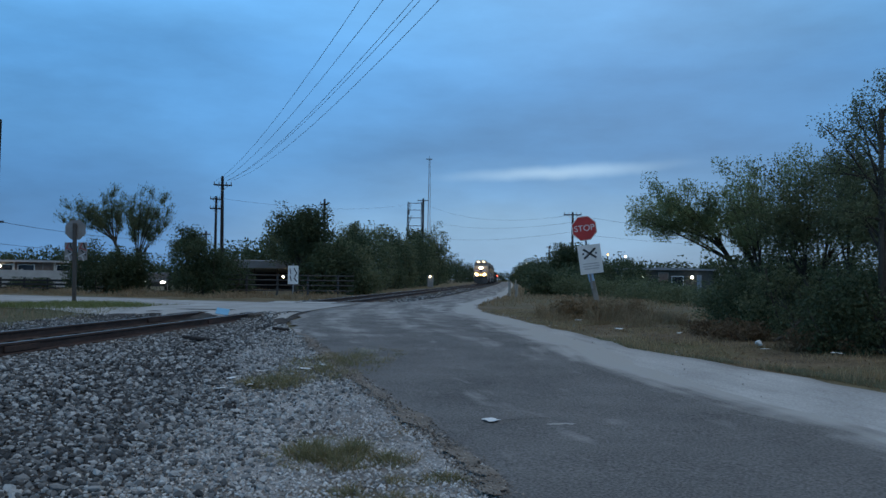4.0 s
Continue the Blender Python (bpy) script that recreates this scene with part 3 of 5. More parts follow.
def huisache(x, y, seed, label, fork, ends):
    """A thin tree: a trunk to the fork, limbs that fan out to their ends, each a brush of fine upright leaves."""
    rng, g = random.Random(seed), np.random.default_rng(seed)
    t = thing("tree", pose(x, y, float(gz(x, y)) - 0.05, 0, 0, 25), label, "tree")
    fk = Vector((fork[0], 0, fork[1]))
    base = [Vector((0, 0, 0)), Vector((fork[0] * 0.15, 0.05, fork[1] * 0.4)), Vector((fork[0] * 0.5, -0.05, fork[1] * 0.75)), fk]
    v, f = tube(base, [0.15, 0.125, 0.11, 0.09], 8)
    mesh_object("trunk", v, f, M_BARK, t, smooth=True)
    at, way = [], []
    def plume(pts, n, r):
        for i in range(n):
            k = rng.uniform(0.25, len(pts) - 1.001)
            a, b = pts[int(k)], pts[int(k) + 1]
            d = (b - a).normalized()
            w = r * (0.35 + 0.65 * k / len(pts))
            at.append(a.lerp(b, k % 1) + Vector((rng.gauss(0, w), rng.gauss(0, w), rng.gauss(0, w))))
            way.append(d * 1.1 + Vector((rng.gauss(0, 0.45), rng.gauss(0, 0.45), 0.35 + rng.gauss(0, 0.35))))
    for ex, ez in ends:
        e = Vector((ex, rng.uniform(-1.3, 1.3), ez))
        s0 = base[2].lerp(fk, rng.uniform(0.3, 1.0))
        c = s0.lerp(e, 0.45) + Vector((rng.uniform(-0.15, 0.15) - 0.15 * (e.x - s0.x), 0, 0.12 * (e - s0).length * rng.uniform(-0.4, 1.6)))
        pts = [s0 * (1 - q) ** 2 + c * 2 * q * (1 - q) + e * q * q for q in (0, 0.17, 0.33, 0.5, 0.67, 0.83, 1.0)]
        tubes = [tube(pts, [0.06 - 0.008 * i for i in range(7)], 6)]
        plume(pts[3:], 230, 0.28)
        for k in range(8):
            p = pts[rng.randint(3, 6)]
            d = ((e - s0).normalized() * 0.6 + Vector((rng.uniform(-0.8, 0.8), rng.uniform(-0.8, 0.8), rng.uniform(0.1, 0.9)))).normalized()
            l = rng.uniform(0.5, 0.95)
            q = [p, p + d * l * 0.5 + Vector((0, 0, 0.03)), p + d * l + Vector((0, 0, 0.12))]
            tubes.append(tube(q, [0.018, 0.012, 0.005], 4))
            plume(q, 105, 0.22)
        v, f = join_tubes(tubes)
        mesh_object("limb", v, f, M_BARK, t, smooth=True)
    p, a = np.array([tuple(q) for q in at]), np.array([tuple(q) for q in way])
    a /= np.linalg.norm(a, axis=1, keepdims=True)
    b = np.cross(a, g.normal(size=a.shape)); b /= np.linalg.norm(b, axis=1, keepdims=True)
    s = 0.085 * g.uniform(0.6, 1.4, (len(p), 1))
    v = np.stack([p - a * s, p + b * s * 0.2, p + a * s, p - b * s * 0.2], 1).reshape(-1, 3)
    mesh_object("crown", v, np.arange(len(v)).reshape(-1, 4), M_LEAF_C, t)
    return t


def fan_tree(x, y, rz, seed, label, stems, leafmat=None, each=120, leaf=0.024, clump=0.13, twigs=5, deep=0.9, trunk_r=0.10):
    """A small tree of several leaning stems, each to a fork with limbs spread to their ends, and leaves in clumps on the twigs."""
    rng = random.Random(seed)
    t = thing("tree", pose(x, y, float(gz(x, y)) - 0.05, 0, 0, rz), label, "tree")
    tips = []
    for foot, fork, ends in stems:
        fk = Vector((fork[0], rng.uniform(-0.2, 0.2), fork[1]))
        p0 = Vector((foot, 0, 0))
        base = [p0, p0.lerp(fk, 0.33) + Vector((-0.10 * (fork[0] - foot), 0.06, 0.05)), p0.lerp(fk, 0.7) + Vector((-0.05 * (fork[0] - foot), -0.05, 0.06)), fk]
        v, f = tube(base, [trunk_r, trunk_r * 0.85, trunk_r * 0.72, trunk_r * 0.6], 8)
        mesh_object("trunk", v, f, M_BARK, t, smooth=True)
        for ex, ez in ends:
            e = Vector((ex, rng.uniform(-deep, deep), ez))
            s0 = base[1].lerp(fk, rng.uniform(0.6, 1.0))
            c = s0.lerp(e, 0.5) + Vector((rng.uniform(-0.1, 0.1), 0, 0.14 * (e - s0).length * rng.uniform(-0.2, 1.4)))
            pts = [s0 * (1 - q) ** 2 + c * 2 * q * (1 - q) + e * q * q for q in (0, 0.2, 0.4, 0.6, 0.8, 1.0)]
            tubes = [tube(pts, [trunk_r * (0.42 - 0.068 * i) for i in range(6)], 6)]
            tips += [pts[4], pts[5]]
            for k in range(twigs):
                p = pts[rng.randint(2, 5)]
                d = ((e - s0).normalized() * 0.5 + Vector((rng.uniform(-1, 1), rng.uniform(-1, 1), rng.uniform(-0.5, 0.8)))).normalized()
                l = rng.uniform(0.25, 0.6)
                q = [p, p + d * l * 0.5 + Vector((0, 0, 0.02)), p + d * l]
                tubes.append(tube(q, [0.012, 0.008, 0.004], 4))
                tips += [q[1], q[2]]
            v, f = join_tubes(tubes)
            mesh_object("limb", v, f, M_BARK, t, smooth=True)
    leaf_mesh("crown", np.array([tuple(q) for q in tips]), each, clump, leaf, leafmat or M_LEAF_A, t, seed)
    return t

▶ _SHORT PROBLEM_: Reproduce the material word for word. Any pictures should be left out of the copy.

▶ _RESULT OF THE EXERCISE_:
4.0 s
Continue the Blender Python (bpy) script that recreates this scene with part 3 of 5. More parts follow.
def huisache(x, y, seed, label, fork, ends):
    """A thin tree: a trunk to the fork, limbs that fan out to their ends, each a brush of fine upright leaves."""
    rng, g = random.Random(seed), np.random.default_rng(seed)
    t = thing("tree", pose(x, y, float(gz(x, y)) - 0.05, 0, 0, 25), label, "tree")
    fk = Vector((fork[0], 0, fork[1]))
    base = [Vector((0, 0, 0)), Vector((fork[0] * 0.15, 0.05, fork[1] * 0.4)), Vector((fork[0] * 0.5, -0.05, fork[1] * 0.75)), fk]
    v, f = tube(base, [0.15, 0.125, 0.11, 0.09], 8)
    mesh_object("trunk", v, f, M_BARK, t, smooth=True)
    at, way = [], []
    def plume(pts, n, r):
        for i in range(n):
            k = rng.uniform(0.25, len(pts) - 1.001)
            a, b = pts[int(k)], pts[int(k) + 1]
            d = (b - a).normalized()
            w = r * (0.35 + 0.65 * k / len(pts))
            at.append(a.lerp(b, k % 1) + Vector((rng.gauss(0, w), rng.gauss(0, w), rng.gauss(0, w))))
            way.append(d * 1.1 + Vector((rng.gauss(0, 0.45), rng.gauss(0, 0.45), 0.35 + rng.gauss(0, 0.35))))
    for ex, ez in ends:
        e = Vector((ex, rng.uniform(-1.3, 1.3), ez))
        s0 = base[2].lerp(fk, rng.uniform(0.3, 1.0))
        c = s0.lerp(e, 0.45) + Vector((rng.uniform(-0.15, 0.15) - 0.15 * (e.x - s0.x), 0, 0.12 * (e - s0).length * rng.uniform(-0.4, 1.6)))
        pts = [s0 * (1 - q) ** 2 + c * 2 * q * (1 - q) + e * q * q for q in (0, 0.17, 0.33, 0.5, 0.67, 0.83, 1.0)]
        tubes = [tube(pts, [0.06 - 0.008 * i for i in range(7)], 6)]
        plume(pts[3:], 230, 0.28)
        for k in range(8):
            p = pts[rng.randint(3, 6)]
            d = ((e - s0).normalized() * 0.6 + Vector((rng.uniform(-0.8, 0.8), rng.uniform(-0.8, 0.8), rng.uniform(0.1, 0.9)))).normalized()
            l = rng.uniform(0.5, 0.95)
            q = [p, p + d * l * 0.5 + Vector((0, 0, 0.03)), p + d * l + Vector((0, 0, 0.12))]
            tubes.append(tube(q, [0.018, 0.012, 0.005], 4))
            plume(q, 105, 0.22)
        v, f = join_tubes(tubes)
        mesh_object("limb", v, f, M_BARK, t, smooth=True)
    p, a = np.array([tuple(q) for q in at]), np.array([tuple(q) for q in way])
    a /= np.linalg.norm(a, axis=1, keepdims=True)
    b = np.cross(a, g.normal(size=a.shape)); b /= np.linalg.norm(b, axis=1, keepdims=True)
    s = 0.085 * g.uniform(0.6, 1.4, (len(p), 1))
    v = np.stack([p - a * s, p + b * s * 0.2, p + a * s, p - b * s * 0.2], 1).reshape(-1, 3)
    mesh_object("crown", v, np.arange(len(v)).reshape(-1, 4), M_LEAF_C, t)
    return t


def fan_tree(x, y, rz, seed, label, stems, leafmat=None, each=120, leaf=0.024, clump=0.13, twigs=5, deep=0.9, trunk_r=0.10):
    """A small tree of several leaning stems, each to a fork with limbs spread to their ends, and leaves in clumps on the twigs."""
    rng = random.Random(seed)
    t = thing("tree", pose(x, y, float(gz(x, y)) - 0.05, 0, 0, rz), label, "tree")
    tips = []
    for foot, fork, ends in stems:
        fk = Vector((fork[0], rng.uniform(-0.2, 0.2), fork[1]))
        p0 = Vector((foot, 0, 0))
        base = [p0, p0.lerp(fk, 0.33) + Vector((-0.10 * (fork[0] - foot), 0.06, 0.05)), p0.lerp(fk, 0.7) + Vector((-0.05 * (fork[0] - foot), -0.05, 0.06)), fk]
        v, f = tube(base, [trunk_r, trunk_r * 0.85, trunk_r * 0.72, trunk_r * 0.6], 8)
        mesh_object("trunk", v, f, M_BARK, t, smooth=True)
        for ex, ez in ends:
            e = Vector((ex, rng.uniform(-deep, deep), ez))
            s0 = base[1].lerp(fk, rng.uniform(0.6, 1.0))
            c = s0.lerp(e, 0.5) + Vector((rng.uniform(-0.1, 0.1), 0, 0.14 * (e - s0).length * rng.uniform(-0.2, 1.4)))
            pts = [s0 * (1 - q) ** 2 + c * 2 * q * (1 - q) + e * q * q for q in (0, 0.2, 0.4, 0.6, 0.8, 1.0)]
            tubes = [tube(pts, [trunk_r * (0.42 - 0.068 * i) for i in range(6)], 6)]
            tips += [pts[4], pts[5]]
            for k in range(twigs):
                p = pts[rng.randint(2, 5)]
                d = ((e - s0).normalized() * 0.5 + Vector((rng.uniform(-1, 1), rng.uniform(-1, 1), rng.uniform(-0.5, 0.8)))).normalized()
                l = rng.uniform(0.25, 0.6)
                q = [p, p + d * l * 0.5 + Vector((0, 0, 0.02)), p + d * l]
                tubes.append(tube(q, [0.012, 0.008, 0.004], 4))
                tips += [q[1], q[2]]
            v, f = join_tubes(tubes)
            mesh_object("limb", v, f, M_BARK, t, smooth=True)
    leaf_mesh("crown", np.array([tuple(q) for q in tips]), each, clump, leaf, leafmat or M_LEAF_A, t, seed)
    return t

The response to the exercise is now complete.